-- BEGIN --
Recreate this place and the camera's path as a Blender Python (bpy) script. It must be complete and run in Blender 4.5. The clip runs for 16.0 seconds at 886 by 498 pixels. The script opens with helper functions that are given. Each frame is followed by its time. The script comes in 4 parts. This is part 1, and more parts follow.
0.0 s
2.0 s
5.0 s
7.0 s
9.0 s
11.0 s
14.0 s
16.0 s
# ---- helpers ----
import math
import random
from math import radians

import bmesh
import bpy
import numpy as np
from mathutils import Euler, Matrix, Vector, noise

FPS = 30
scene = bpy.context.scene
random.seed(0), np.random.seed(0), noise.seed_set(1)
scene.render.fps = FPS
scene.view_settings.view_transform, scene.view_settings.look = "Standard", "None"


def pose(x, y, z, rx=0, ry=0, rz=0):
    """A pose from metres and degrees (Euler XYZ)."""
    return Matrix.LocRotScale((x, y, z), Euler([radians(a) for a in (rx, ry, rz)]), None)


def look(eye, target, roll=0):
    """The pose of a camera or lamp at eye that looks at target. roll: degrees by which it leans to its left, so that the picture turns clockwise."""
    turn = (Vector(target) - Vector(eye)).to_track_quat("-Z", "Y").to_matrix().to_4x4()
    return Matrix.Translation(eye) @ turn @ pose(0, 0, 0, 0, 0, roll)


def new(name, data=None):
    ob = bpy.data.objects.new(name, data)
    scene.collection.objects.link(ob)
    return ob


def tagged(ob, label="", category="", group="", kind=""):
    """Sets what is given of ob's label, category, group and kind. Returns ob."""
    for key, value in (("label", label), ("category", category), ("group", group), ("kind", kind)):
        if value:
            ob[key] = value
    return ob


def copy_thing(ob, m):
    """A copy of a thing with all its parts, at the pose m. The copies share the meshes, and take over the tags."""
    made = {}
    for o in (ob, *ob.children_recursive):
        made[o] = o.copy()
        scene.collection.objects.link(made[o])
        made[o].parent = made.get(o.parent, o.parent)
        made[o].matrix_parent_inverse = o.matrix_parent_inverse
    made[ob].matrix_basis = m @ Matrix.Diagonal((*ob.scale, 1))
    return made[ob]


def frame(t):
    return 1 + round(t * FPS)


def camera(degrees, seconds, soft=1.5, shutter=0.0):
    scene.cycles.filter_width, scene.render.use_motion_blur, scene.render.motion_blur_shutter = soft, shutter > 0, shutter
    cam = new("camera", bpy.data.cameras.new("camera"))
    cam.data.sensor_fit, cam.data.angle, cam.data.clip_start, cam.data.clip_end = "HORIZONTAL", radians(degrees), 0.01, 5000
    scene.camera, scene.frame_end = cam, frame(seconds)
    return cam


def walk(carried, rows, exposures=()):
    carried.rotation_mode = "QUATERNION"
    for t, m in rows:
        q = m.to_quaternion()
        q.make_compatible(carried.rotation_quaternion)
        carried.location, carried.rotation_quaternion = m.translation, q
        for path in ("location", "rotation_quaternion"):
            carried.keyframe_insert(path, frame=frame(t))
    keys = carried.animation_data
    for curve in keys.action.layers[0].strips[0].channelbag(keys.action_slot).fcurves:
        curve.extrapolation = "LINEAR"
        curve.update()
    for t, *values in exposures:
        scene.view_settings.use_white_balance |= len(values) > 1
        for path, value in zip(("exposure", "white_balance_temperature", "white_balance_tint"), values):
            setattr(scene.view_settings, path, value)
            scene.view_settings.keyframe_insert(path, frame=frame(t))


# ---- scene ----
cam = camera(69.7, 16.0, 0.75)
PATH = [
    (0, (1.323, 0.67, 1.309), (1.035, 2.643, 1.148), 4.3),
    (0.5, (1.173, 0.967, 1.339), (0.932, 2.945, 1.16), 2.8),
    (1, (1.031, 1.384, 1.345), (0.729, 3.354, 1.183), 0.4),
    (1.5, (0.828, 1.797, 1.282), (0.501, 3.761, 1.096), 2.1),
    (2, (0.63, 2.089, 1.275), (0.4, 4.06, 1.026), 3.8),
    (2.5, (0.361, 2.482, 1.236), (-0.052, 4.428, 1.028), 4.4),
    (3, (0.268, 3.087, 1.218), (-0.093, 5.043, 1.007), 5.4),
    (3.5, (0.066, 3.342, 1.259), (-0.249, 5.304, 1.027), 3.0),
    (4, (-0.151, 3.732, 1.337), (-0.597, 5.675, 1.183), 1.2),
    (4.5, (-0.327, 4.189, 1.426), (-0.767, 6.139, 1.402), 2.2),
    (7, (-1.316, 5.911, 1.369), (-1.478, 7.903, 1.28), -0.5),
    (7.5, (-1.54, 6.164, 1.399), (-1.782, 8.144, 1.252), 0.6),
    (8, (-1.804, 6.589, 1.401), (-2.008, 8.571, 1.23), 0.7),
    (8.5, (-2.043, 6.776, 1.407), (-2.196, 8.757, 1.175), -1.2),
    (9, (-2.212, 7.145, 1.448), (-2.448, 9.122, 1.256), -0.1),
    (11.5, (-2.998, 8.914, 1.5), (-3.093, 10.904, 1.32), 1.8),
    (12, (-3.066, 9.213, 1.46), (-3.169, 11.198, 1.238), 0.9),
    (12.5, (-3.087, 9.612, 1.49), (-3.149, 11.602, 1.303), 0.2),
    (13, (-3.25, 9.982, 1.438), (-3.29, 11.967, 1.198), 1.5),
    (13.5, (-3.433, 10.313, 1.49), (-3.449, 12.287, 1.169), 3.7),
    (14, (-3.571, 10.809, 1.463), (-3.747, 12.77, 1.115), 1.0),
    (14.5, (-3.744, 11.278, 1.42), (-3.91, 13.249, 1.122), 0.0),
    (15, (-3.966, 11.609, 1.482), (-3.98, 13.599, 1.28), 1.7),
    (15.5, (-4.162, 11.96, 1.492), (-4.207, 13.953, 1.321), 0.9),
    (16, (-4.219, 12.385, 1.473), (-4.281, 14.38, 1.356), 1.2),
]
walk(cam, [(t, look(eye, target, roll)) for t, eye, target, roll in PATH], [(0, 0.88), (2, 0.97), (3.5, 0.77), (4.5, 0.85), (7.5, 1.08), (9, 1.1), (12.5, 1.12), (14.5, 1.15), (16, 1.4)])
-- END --
-- BEGIN --
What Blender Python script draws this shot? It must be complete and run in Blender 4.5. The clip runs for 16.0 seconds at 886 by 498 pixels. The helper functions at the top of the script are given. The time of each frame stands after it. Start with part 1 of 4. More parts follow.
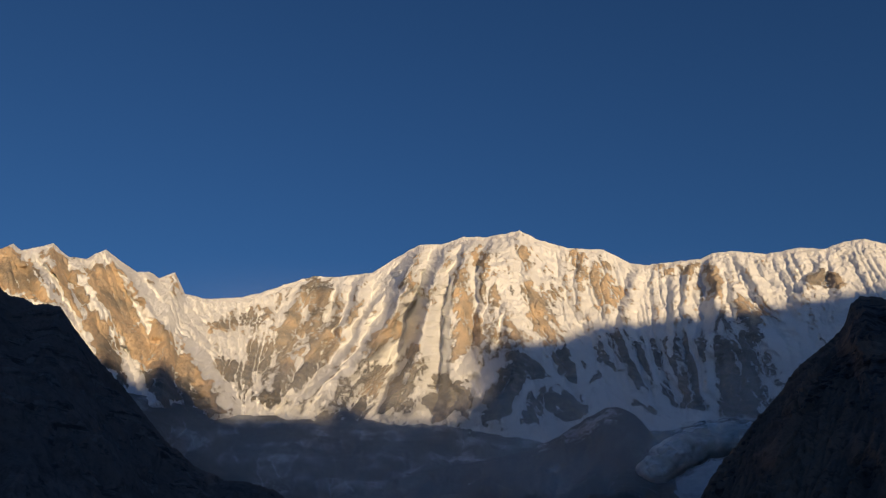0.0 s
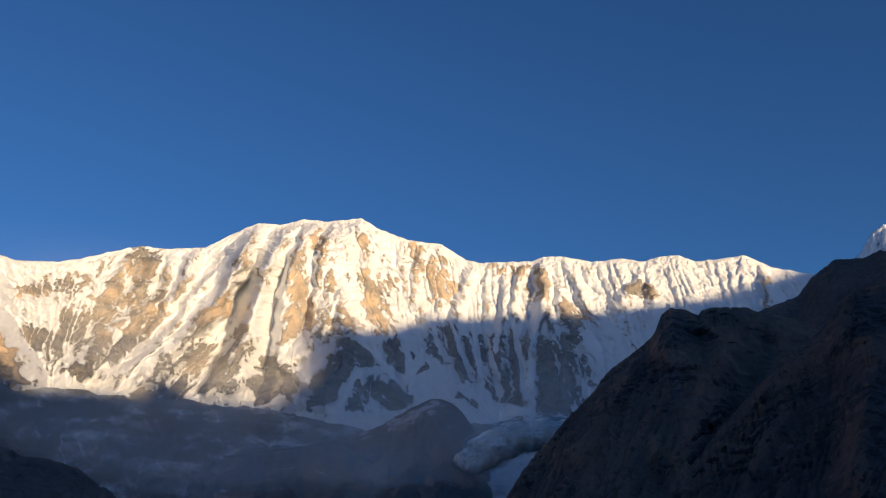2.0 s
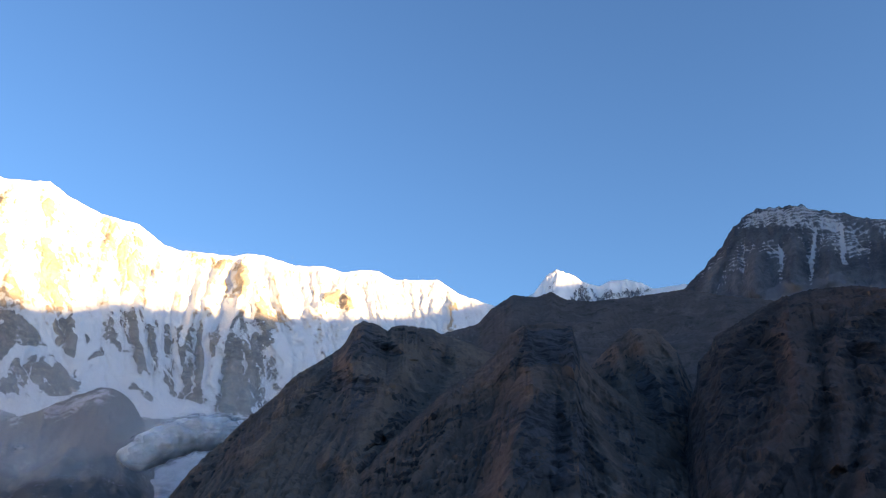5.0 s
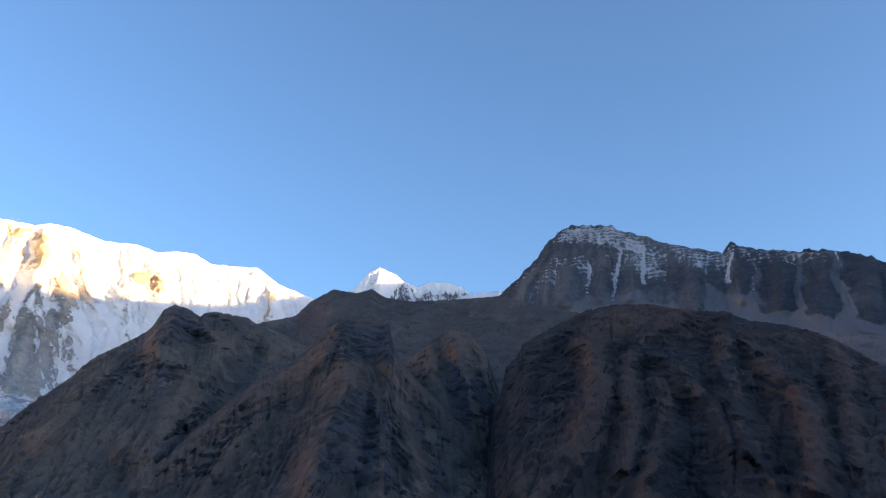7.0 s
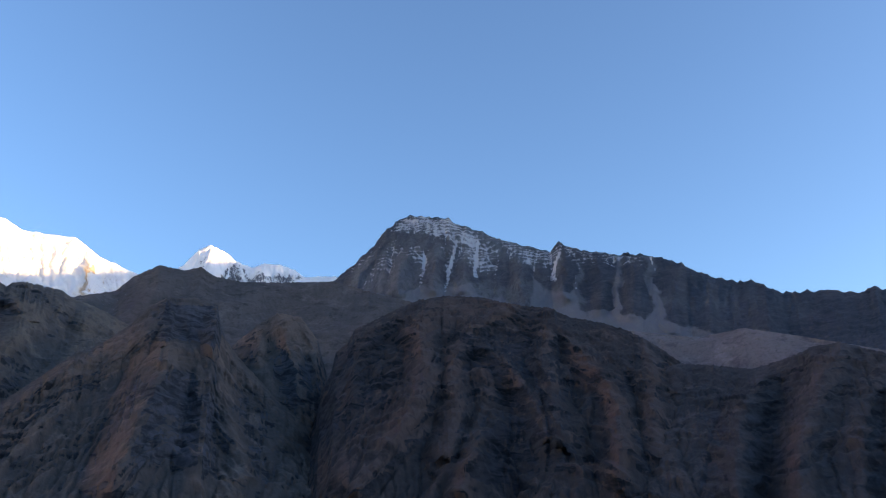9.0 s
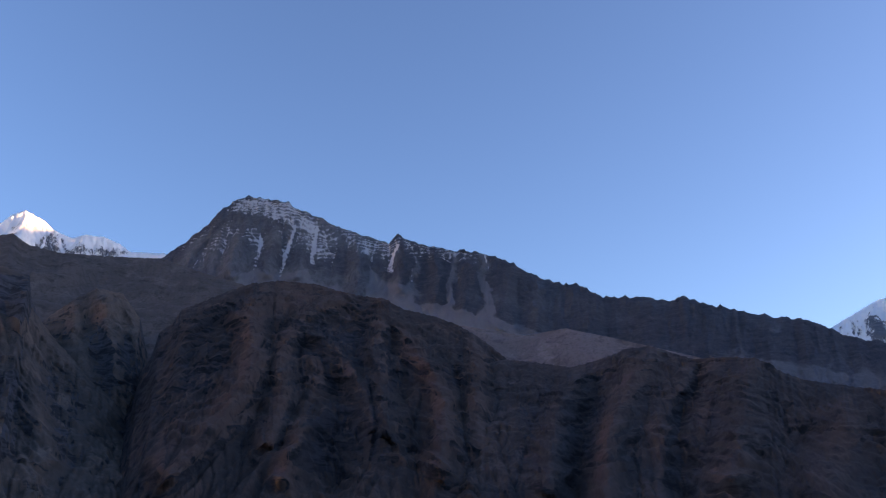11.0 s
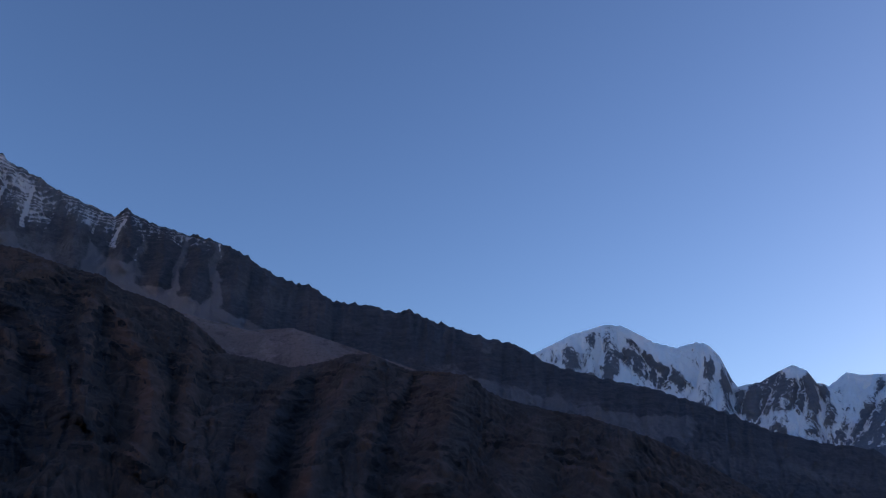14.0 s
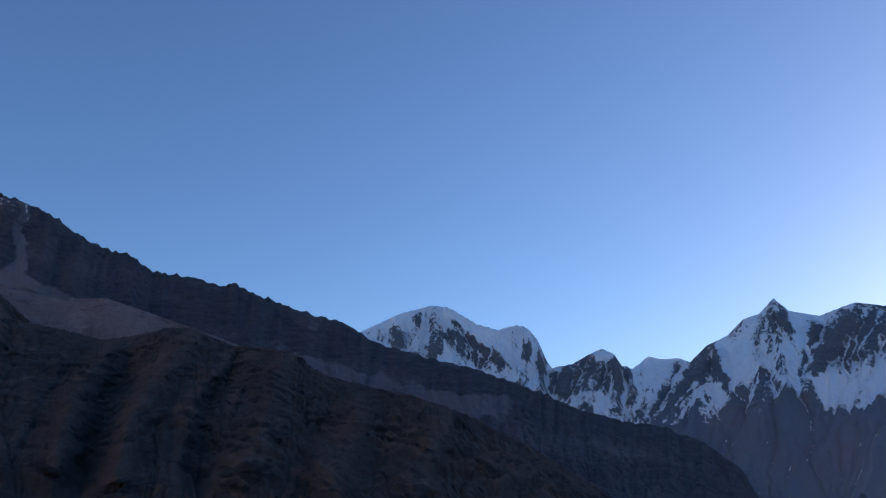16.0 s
-- END --
CHALLENGE.
Report the number of lines that include the string "link"; return nothing but the count.

THE REPLY.
2